Der Frankfurter aber handelt, greift sich einen Stuhl, will den aggressiven Mann aufhalten. Er bezahlt das mit drei Messerstichen in den Arm und den Rücken. „Wir hoffen und bangen, die Polizei sagt, sein Zustand sei stabil“, sagt der Schwiegersohn der „Schwäbischen Zeitung“. Eine Passantin umarmt die Frau des Opfers, wünscht „alle Kraft und Gottes Segen“.
Motiv noch unklar
Eine Blutlache ist unter dem Tisch vor dem Restaurant zu sehen. Ein weiteres Opfer wird vor der Bushaltestelle versorgt, auch dort ist Blut geflossen. Zum Motiv des Täters können die Beamten keinerlei Aussagen machen. Augenzeugen, die sich in ein Geschäft geflüchtet haben, wollen einen vorangegangenen Streit mit einem anderen Mann beobachtet haben, andere reden von einem Verwirrten. Armin Rau, stellvertretender Leiter des Polizeireviers Ravensburg, sagt, der Mann habe nach ersten Erkenntnissen wahllos zugestochen. Später am Abend gibt die Staatsanwaltschaft Details bekannt: Beim dem Täter handelt es sich um einen 19-jährigen Asylbewerber aus Afghanistan, die ersten beiden Opfer sind zwei syrische Asylbewerber im Alter von 19 und 20 Jahren. Einer von ihnen schwebt in Lebensgefahr, der andere und der 52-jährige Hesse sind nach Angaben der Staatsanwaltschaft in stabilem Zustand. Für einen terroristischen Hintergrund gäbe es derzeit keine Hinweise.
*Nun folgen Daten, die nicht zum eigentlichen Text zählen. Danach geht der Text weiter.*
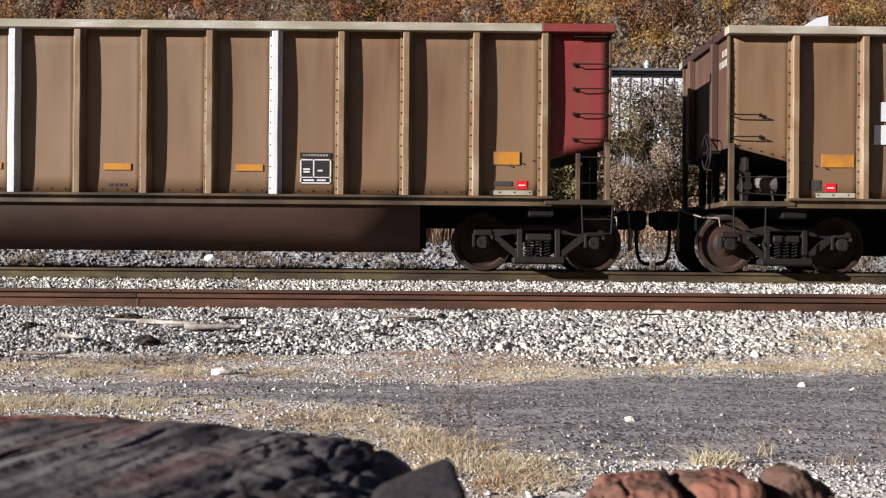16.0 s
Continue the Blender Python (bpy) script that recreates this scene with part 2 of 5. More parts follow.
    "end_brown": mat("brown_end_paint", lin(98, 70, 58), lin(80, 58, 48), 1.5, 0.7, 0, 0.1, 40, lin(120, 92, 74), 0.36, STREAK),
    "dead": mat("dead_wood", lin(206, 194, 184), lin(158, 146, 138), 6, 0.9, 0, 0.4, 50, lin(90, 76, 66), 0.42, (0.5, 3, 3)),
}
# leaf colours, paled and greyed so the hillside's haze sits in them
for nm, (ca, cb, cc) in {
    "leaf_rust": ((172, 120, 90), (156, 110, 84), (132, 104, 86)), "leaf_orange": ((196, 138, 86), (178, 126, 82), (148, 112, 82)),
    "leaf_brown": ((160, 134, 108), (146, 122, 100), (122, 104, 90)), "leaf_gold": ((194, 158, 92), (158, 128, 80), (140, 118, 80)),
    "leaf_wine": ((156, 108, 92), (128, 90, 80), (126, 100, 88)), "leaf_grey": ((166, 148, 130), (152, 136, 120), (126, 114, 104)),
    "leaf_green": ((124, 128, 80), (108, 114, 70), (132, 126, 84)),
}.items():
    M[nm] = mat(nm, tuple(1.15 * c for c in lin(*ca)), tuple(1.15 * c for c in lin(*cb)), 0.25, 0.9, 0, 0.0, 3, lin(*cc), 0.42, island=0.16, spec=0.1, dirt_scale=0.3, thin=0.5)

# ---------------------------------------------------------------- mesh helpers


def finish(bm, name):
    me = bpy.data.meshes.new(name)
    bmesh.ops.recalc_face_normals(bm, faces=bm.faces)
    bm.to_mesh(me)
    bm.free()
    return me


def part(name, bm, material, parent, label="", smooth=False):
    me = finish(bm, name) if isinstance(bm, bmesh.types.BMesh) else bm
    if not me.materials:
        me.materials.append(M[material])
    if smooth:
        me.shade_smooth()
    ob = new(name, me)
    ob.parent = parent
    if label:
        ob["label"] = label
    return ob


def thing(name, label, category, group="", kind=""):
    return tagged(new(name), label, category, group, kind)


def box(bm, x0, x1, y0, y1, z0, z1, bevel=0.0):
    m = Matrix.LocRotScale(((x0 + x1) / 2, (y0 + y1) / 2, (z0 + z1) / 2), None, (abs(x1 - x0), abs(y1 - y0), abs(z1 - z0)))
    r = bmesh.ops.create_cube(bm, size=1, matrix=m)
    if bevel:
        es = list({e for v in r["verts"] for e in v.link_edges})
        bmesh.ops.bevel(bm, geom=es, offset=bevel, segments=1, affect="EDGES")
    return bm


def bar(bm, p, q, r, n=6, r2=None):
    """A round bar from p to q."""
    p, q = Vector(p), Vector(q)
    d = q - p
    m = Matrix.Translation((p + q) / 2) @ d.to_track_quat("Z", "Y").to_matrix().to_4x4()
    bmesh.ops.create_cone(bm, cap_ends=True, segments=n, radius1=r, radius2=r if r2 is None else r2, depth=d.length, matrix=m)
    return bm


def plate(bm, pts, thick, axis=(0, 1, 0)):
    """A flat plate from its outline, given thickness along axis."""
    a = Vector(axis) * thick
    lo = [bm.verts.new(Vector(p)) for p in pts]
    hi = [bm.verts.new(Vector(p) + a) for p in pts]
    bm.faces.new(lo[::-1])
    bm.faces.new(hi)
    for i in range(len(pts)):
        j = (i + 1) % len(pts)
        bm.faces.new((lo[i], lo[j], hi[j], hi[i]))
    return bm


def path_bar(bm, pts, r, n=6):
    for p, q in zip(pts, pts[1:]):
        bar(bm, p, q, r, n)
    return bm


def B():
    return bmesh.new()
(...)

Nach der Tat ist die Szenerie absurd: Noch während die Polizei dabei ist, den Marienplatz abzusperren und die unübersichtliche Lage zu sichern, während Verletzte ins Krankenhaus gebracht werden, Angehörige weinen und sich Schaulustige an den Flatterbändern drängen, trinken einige Gäste gegenüber weiter ungerührt ihr Feierabendbier. In den Bussen werden die Fahrgäste über Durchsagen aufgefordert, den Marienplatz zu meiden, sagten Zeugen der „Schwäbischen Zeitung“. Kurz danach wird der komplette nördliche Marienplatz für den Verkehr gesperrt.
Das Kriseninterventionsteam des Roten Kreuzes in Ravensburg hat unter der Notrufnummer 112 bei psychischen Belastungsstörungen sofortige Hilfe angeboten. „Wir sind rund um die Uhr über die Rettungsleitstelle erreichbar“, heißt es in einer Mitteilung.
Ravensburgs Oberbürgermeister Daniel Rapp ist zwei Stunden nach den dramatischen Minuten bemerkenswert gefasst. „Ich war in jungen Jahren Fernspäher, vielleicht hat mir das in diesem Moment geholfen. Aber ich will keine Heldengeschichte.“Danach macht sich der Oberbürgermeister auf zur Eröffnung der Ravensburger Kunstnacht. Fast ist schon wieder Normalität an diesem blutigen Freitag in Ravensburg eingekehrt.